I'm not picking on any particular generation. That would be misguided. This essay is about the ebb and flow of eras and I'm just naming the dominant group as they are coming into their prime at that particular moment (an era involves all generations living then.) Is my portrait of contemporary foodie-ism, cider, and this Millennial Era over-generalized? Duh, of course it is. It’s way more complex than what I briefly characterize it to be and there are fantastic plot twists and exceptions worthy of our attention. But what I’m saying is generally true, it is happening. Will the Millennial generation say Fuck it, make money? Yes, I believe they will (and are.) Progress and consolidation are forces of nature now and I don’t know the use in fighting it.

So why do I? Why am I constantly sabotaging my own opportunities for growth? Why do I stonewall our development and force it to slow down? I wish I could resolve this with myself. Maybe I’m just jealous of other’s success? Maybe that jealousy is ballooning into a dogma that I now feel trapped into stancing? (I think I just made up that word.) All I know is that I continue to script these principles to validate a losing argument. And I do so all day long and most of the night. It’s an obsession. I’m fighting nature. I should be working on my selling out skills.
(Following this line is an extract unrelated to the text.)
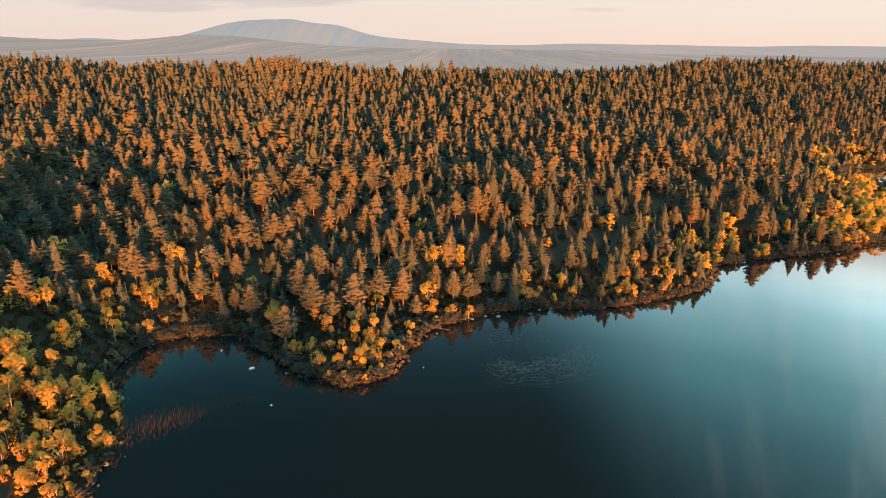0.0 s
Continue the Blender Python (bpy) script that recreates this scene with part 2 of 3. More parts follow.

The losers of this world -to use that dichotomous 80's expression, and I'm thinking of myself here -might rest in their grave knowing they argued for something good albeit never achieving it. While the winners of this world can look down from their balconies and toast us probably convinced they stood for something just as moral (I know those people, that’s exactly what they think.) Everyone else, the ones who are not wrapped up in this fight, can spectator the struggles of the self-obsessed, the self-important and the greedy (and I don't know who's who) resting assured that they are the actual winners. Acceptance is next to Godliness.